The Senate report also details three cases involving the alleged misappropriation of NSF research:

  1. Percival Zhang, an engineering professor at Virginia Polytechnical Institutes and State University (Virginia Tech) who began working as a paid researcher for the Tianjin Institute of Industrial Biotechnology at the same time that he was working for a private research firm he had founded that relied exclusively on federal grants, including funds from the NSF, for funding its research activities. Zhang submitted falsified timesheets to government investigators.
  2. Feng “Franklin” Tao, a researcher at the University of Kansas whose work was funded through two Department of Energy contracts and four NSF contracts, was under contract with Fuzhou University at the same time. He was charged with fraud for having accepted a second, undisclosed salary from a university in China in violation of policies requiring the disclosure of all sources of foreign support.
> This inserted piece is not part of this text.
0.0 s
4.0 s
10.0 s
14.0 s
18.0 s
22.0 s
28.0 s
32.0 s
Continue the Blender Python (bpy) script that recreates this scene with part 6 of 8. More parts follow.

  3. Chunzai Wang, a National Oceanic and Atmospheric Administration (NOAA) employee and investigator on at least one NSF-funded project, received a salary from China at the same time.

Some of these cases involve dual nationals or permanent resident aliens in the United States. Traditional legal theories relying on violations of export controls or misappropriation of property can be challenging to prove, so the US enforcement authorities are testing a novel theory of fraud on the US government in the Tao case for failure to disclose foreign government funding.